Individual bits can be indexed as follows.
Define a struct like this one:
struct
{
unsigned bit0 : 1;
unsigned bit1 : 1;
unsigned bit2 : 1;
unsigned bit3 : 1;
unsigned reserved : 28;
} bitPattern;
Now if I want to know the individual bit values of a var named "value", do the following:
CopyMemory( &input, &value, sizeof(value) );
To see if bit 2 is high or low:
int state = bitPattern.bit2;
Hope this helps.
There is a standard library container for bits: std::vector. It is specialised in the library to be space efficient. There is also a boost dynamic_bitset class.
These will let you perform operations on a set of boolean values, using one bit per value of underlying storage.

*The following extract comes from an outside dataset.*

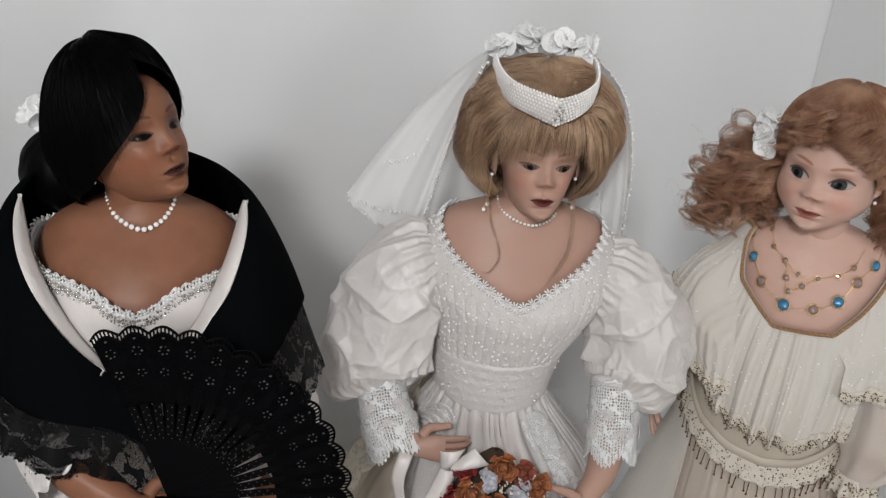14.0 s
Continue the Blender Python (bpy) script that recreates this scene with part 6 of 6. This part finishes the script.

Boost dynamic bitset documentation
For the STL documentation, see your compiler documentation.
Of course, you can also address the individual bits in other integral types by hand. If you do that, you should use unsigned types so that you don't get undefined behaviour if decide to do a right shift on a value with the high bit set. However, it sounds like you want the containers.
To the commenter who claimed this takes 32x more space than necessary: boost::dynamic_bitset and vector are specialised to use one bit per entry, and so there is not a space penalty, assuming that you actually want more than the number of bits in a primitive type. These classes allow you to address individual bits in a large container with efficient underlying storage. If you just want (say) 32 bits, by all means, use an int. If you want some large number of bits, you can use a library container.